Covenants affecting freehold properties in England & Wales

NB: The comments below do not apply to leasehold properties

English land law can be quite eccentric – not least in how it treats restrictions and obligations imposed on properties when they change hands.  It is very common for developers, in particular, to impose a wide range of restrictions and obligations when they sell off the houses they have built, but this does not necessarily mean the restrictions and obligations are enforceable.


Such restrictions and obligations are created by the original buyer giving “covenants” (promises in a deed, rather than a contract) when they buy a house, and it is the enforceability of these covenants that is at issue.


First, while the burden of restrictive covenants (eg: not to alter a building without the developer’s consent) “run with the land, so they bind successive owners, the burden of positive covenants (eg: to contribute to the cost of maintaining a shared drive) do not.

For positive covenants to be binding or effective:

  • either each successive owner has to give covenants him or herself
  • or the exercise of a right (such as a right to use a shared driveway) has to be conditional on complying with an obligation (such as contributing to its maintenance)
  • or an enforcement mechanism such as a rentcharge (or a leasehold arrangement) needs to be used.

Also, a property owner will not be liable for a predecessor’s breach of covenant, as long as the new owner has not colluded in the breach. So, while the new owner may be bound by a covenant, he does not become responsible for what a previous owner has done or failed to do.


Whether a covenant (positive or restrictive) is binding is only one half of the story: there must also be someone entitled to enforce it if it is to “bite”.
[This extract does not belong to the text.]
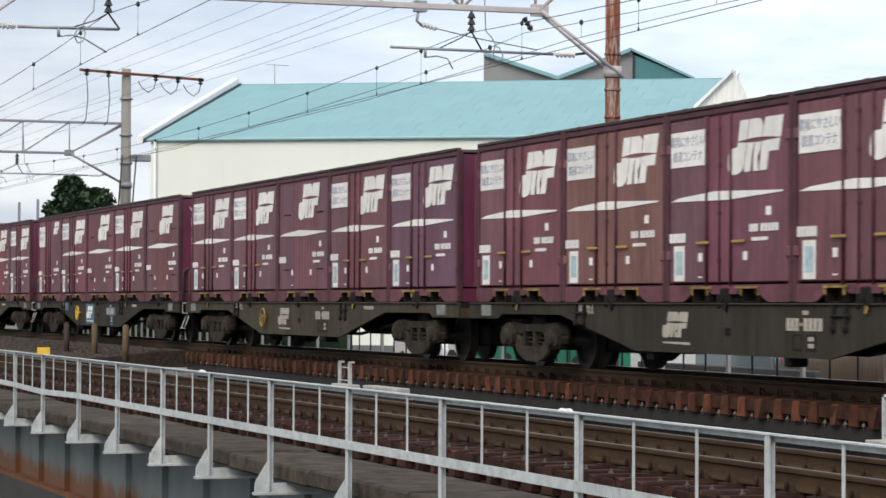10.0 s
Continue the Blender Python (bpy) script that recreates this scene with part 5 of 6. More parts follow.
def long_container(label, high=False):
    """A 31-foot insulated box in white over a yellow wave and blue."""
    L, H = 9.20, 2.58
    root = thing("container", label, "freight container", "containers on the train")
    bm = B()
    pts, n = [], 46
    for k in range(n):
        a, s = 0.12 + (L - 0.62) * k / n, (L - 0.62) / n
        pts += [(a, 0.030), (a + s * 0.55, 0.030), (a + s * 0.7, 0.042), (a + s * 0.85, 0.042)]
    pts += [(L - 0.5, 0.03), (L - 0.5, WIDE - 0.03), (0.12, WIDE - 0.03)]
    lo, hi = [bm.verts.new((x, y, 0.18)) for x, y in pts], [bm.verts.new((x, y, H - 0.12)) for x, y in pts]
    for i in range(len(pts)):
        j = (i + 1) % len(pts)
        bm.faces.new((lo[i], lo[j], hi[j], hi[i]))
    bm.faces.new(hi)
    bm.faces.new(lo[::-1])
    part("body", bm, M["chalk"], root)
    wave = [(0.06, 1.09), (0.5, 0.97), (1.0, 0.87), (1.7, 0.82), (2.4, 0.86), (3.2, 1.0), (4.2, 1.18), (5.2, 1.32), (6.0, 1.37), (6.8, 1.33), (7.6, 1.20), (8.3, 1.03), (8.68, 0.94)]
    bm = B()
    slab(bm, [(0.06, 0.18), (8.68, 0.18)] + [(x, z) for x, z in wave[::-1]], 0.018, 0.026)
    part("blue_panel", bm, M["blue"], root, "bright blue lower paint")
    top = [(x, z + 0.16 + 0.18 * math.exp(-((x - 5.9) / 1.0) ** 2)) for x, z in wave]
    bm = B()
    for (a, b), (c, d) in zip(zip(wave, wave[1:]), zip(top, top[1:])):
        slab(bm, [a, b, d, c], 0.015, 0.022)
    part("yellow_wave", bm, M["yellow"], root, "golden yellow wave band")
    bm = B()
    ov = [(5.75 + 0.95 * math.cos(a), 1.80 + 0.30 * math.sin(a)) for a in (2 * math.pi * k / 24 for k in range(24))]
    slab(bm, ov, 0.010, 0.018)
    part("oval_badge", bm, M["orange"], root, "orange oval badge")
    words("365\u65e5", 0.34, M["badge_red"], root, pose(5.75, 0.006, 1.91) @ SIDE, "badge_print")
    words("\u5168\u56fd\u3069\u3053\u3078\u3067\u3082", 0.21, M["black"], root, pose(5.75, 0.006, 1.67) @ SIDE, "badge_print")
    # emblem: six slanted stroke groups parted by a pale swash
    bm = B()
    x = 0.42

    def stroke(*pts):
        slab(bm, [(x + a + 0.25 * b, 1.30 + 0.98 * b) for a, b in pts], 0.018, 0.026)
    for k, w in enumerate((0.54, 0.50, 0.54, 0.38, 0.42, 0.46)):
        g = 0.165
        stroke((0.0, 0.0), (g, 0.0), (g, 1.0), (0.03, 1.0), (0.0, 0.94))
        if k != 3:
            stroke((w - 0.06 - g, 0.04), (w - 0.10, 0.0), (w - 0.06, 0.06), (w - 0.06, 0.94), (w - 0.10, 1.0), (w - 0.06 - g, 1.0))
        x += w
    part("emblem", bm, M["ink"], root, "plain dark blue slanted strokes")
    bm = B()
    mid = [(0.45, 1.66), (0.75, 1.79), (1.15, 1.84), (1.6, 1.76), (2.05, 1.68), (2.45, 1.72), (2.80, 1.86), (3.10, 2.02)]
    slab(bm, [(a, b - 0.045) for a, b in mid] + [(a, b + 0.045) for a, b in mid[::-1]], 0.012, 0.017)
    part("emblem_swash", bm, M["chalk"], root)
    bm = B()
    box(bm, 7.72, 8.22, 0.012, 0.018, 0.92, 1.24)
    part("load_label", bm, M["white"], root, "white load label")
    for x0, m in ((3.9, "orange"), (5.4, "yellow"), (2.9, "red")):
        bm = B()
        box(bm, x0, x0 + 0.10, -0.002, 0.012, 0.06, 0.17)
        part("lash_mark", bm, M[m], root)
    bm = B()
    for k in range(5):
        a = 5.33 + 0.28 * k
        slab(bm, [(a, 0.84), (a + 0.24, 0.86), (a + 0.24, 0.895), (a, 0.875)], 0.012, 0.016)
        slab(bm, [(a + 0.02, 0.58), (a + 0.08, 0.58), (a + 0.24, 0.80), (a + 0.24, 0.83), (a + 0.17, 0.83)], 0.012, 0.016)
        if k % 2 == 0:
            slab(bm, [(a, 0.70), (a + 0.05, 0.68), (a + 0.07, 0.82), (a + 0.02, 0.83)], 0.012, 0.016)
    tagged(part("brand_strokes", bm, M["white"], root, "plain white slanted strokes"), kind="stuff")
    words("\u682a\u5f0f\u4f1a\u793e", 0.27, M["white"], root, pose(4.78, 0.012, 0.73) @ SIDE, "side_lettering")
    words("UF42A", 0.17, M["white"], root, pose(7.42, 0.012, 0.70) @ SIDE, "type_lettering")
    bm = B()
    bars(bm, 7.82, 0.65, 0.50, 0.075, 6, 0.012, 0.5)
    bars(bm, 0.75, 0.32, 0.9, 0.05, 12, 0.012)
    bars(bm, 1.05, 0.46, 0.3, 0.08, 4, 0.012)
    bars(bm, 1.85, 0.31, 0.2, 0.08, 3, 0.012)
    bars(bm, 6.7, 0.28, 0.8, 0.06, 8, 0.012)
    tagged(part("lettering", bm, M["white"], root), kind="stuff")
    bm = B()
    hx, hz, hw, hh = (7.36, 1.95, 0.27, 0.28) if high else (7.46, 1.02, 0.22, 0.24)
    slab(bm, [(hx - hw, hz), (hx, hz - hh), (hx + hw, hz), (hx, hz + hh)], 0.010, 0.016)
    diamond = part("hazard_diamond", bm, M["yellow"] if high else M["orange"], root, "hazard diamond with a dark lower half")
    bm = B()
    slab(bm, [(hx - hw * 0.86, hz - 0.03), (hx, hz - hh * 0.96), (hx + hw * 0.86, hz - 0.03)], 0.006, 0.010)
    part("dark_half", bm, M["black"], diamond)
    if high:
        bm = B()
        bars(bm, 7.0, 0.97, 1.25, 0.08, 9, 0.012, 0.6)
        bars(bm, 7.1, 0.82, 0.80, 0.08, 6, 0.012, 0.6)
        tagged(part("red_print", bm, M["badge_red"], root), kind="stuff")
    bm = B()
    bars(bm, 7.1, 2.22, 0.30, 0.09, 4, 0.018, 0.5)
    bars(bm, 7.55, 2.22, 0.80, 0.09, 10, 0.018, 0.5)
    bars(bm, 7.1, 1.99, 1.2, 0.055, 13, 0.018, 0.5)
    bars(bm, 7.1, 1.75, 0.95, 0.055, 10, 0.018, 0.5)
    tagged(part("small_print", bm, M["rod_print"], root), kind="stuff")
    # end with the open cooling frame
    for x0 in (0.0, L - 0.10, L - 0.5):
        for y in (0, WIDE - 0.11):
            bm = B()
            bbox(bm, x0, x0 + 0.11, y, y + 0.11, 0, H, 0.012)
            part("corner_post", bm, M["chalk"], root)
    for z in (0.25, 0.6, 0.95, 1.3, 1.65, 2.0, 2.3):
        bm = B()
        box(bm, L - 0.40, L - 0.10, 0.02, 0.07, z, z + 0.05)
        part("rung", bm, M["chalk"], root)
    # added dark sheet in place of the shade between the rungs
    bm = B()
    box(bm, L - 0.39, L - 0.12, 0.13, 0.16, 0.2, H - 0.1)
    part("ladder_well", bm, M["under"], root, "dark backing for the shade behind the rungs")
    bm = B()
    box(bm, L - 0.48, L - 0.44, 0.1, WIDE - 0.1, 0.2, H - 0.1)
    part("end_wall", bm, M["chalk"], root)
    bm = B()
    turned(bm, (L - 0.33, 0.62, 0.55), (0, 0, 1), [(0, 0.05), (0.02, 0.11), (1.55, 0.11), (1.68, 0.06), (1.70, 0.01)], 14)
    part("duct", bm, M["grey_lt"], root, "grey upright duct")
    bm = B()
    path(bm, [(L - 0.30, 0.30, 2.05), (L - 0.27, 0.33, 1.2), (L - 0.20, 0.42, 0.75), (L - 0.25, 0.60, 0.45)], 0.022)
    part("cable", bm, M["rubber"], root)
    bm = B()
    bbox(bm, L - 0.30, L - 0.02, 0.13, 0.42, 1.12, 1.42, 0.02)
    part("control_box", bm, M["chalk"], root, "white control box")
    bm = B()
    bbox(bm, L - 0.44, L - 0.20, 0.92, 1.18, 0.5, 2.44, 0.02)
    part("unit_frame", bm, M["chalk"], root)
    bm = B()
    bbox(bm, L - 0.44, L - 0.16, 1.18, 2.28, 0.5, 1.30, 0.02)
    part("unit_cover", bm, M["chalk"], root)
    bm = B()
    box(bm, L - 0.44, L - 0.18, 1.20, 2.26, 1.32, 2.36)
    part("condenser_grille", bm, M["black"], root, "black condenser grille")
    bm = B()
    box(bm, L - 0.159, L - 0.155, 1.42, 1.66, 1.02, 1.22)
    part("unit_label", bm, M["yellow"], root)
    bm = B()
    bbox(bm, L - 0.40, L - 0.10, 0.20, 2.2, 0.10, 0.50, 0.04)
    part("engine_cover", bm, M["under"], root)
    for z0, z1 in ((0, 0.19), (H - 0.13, H - 0.01)):
        for y in (0.004, WIDE - 0.09):
            bm = B()
            bbox(bm, 0.1, L - 0.1, y, y + 0.08, z0 + 0.02, z1, 0.01)
            part("side_rail", bm, M["blue"] if z0 == 0 else M["chalk"], root)
    bm = B()
    box(bm, 0.1, L - 0.1, 0.12, WIDE - 0.12, -0.018, 0.17)
    part("underframe", bm, M["pocket"], root)
    bm = B()
    box(bm, 0.03, L - 0.44, 0.03, WIDE - 0.03, H - 0.06, H)
    part("roof", bm, M["chalk"], root)
    return root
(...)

Much depends on the wording of the relevant covenant, but four tests must be satisfied for the benefit of a covenant to “run with the land” of the person who originally imposed the covenant:

  • The original parties must have intended the covenant to benefit a specific area of land
  • The covenant must be capable of benefiting the land – it cannot be simply a personal benefit
  • The person imposing the covenant must own the land to be benefited when the covenant is imposed
  • The person enforcing the covenant must own the benefiting land (or part of it) when enforcing the covenant

As a result, once a developer has sold off all the plots on an estate, it will very probably no longer own any of the land benefiting from the covenant, and so be unable to enforce it.  Its successors, however, may well be able to enforce the covenant, especially if the benefit has been specifically assigned to them or the covenants are part of a “building scheme” – see below. Depending on how a covenant is worded, it may be enforceable only by the original party, and if that party no longer owns land benefiting from the covenant, or perhaps no longer exists, the covenant cannot be enforced.

Building schemes

A properly set up building scheme breaks almost all of the above rules.  A building scheme is created where a developer sets up a set of covenants affecting all the properties on an estate with the stated intention that each property owner should be able to enforce the covenants against each other. The burden and the benefit of the covenants then runs with each property, so they can be enforced by any owner indefinitely.


The above explanation is necessarily a summary one and does not try to cover all the complexities of enforceability of covenant under common law and in equity.  However, it should be sufficient to reassure many people that the covenants they thought affected them do not in fact do so, and let others know if they may have a problem or be at risk if they breach the terms of a covenant.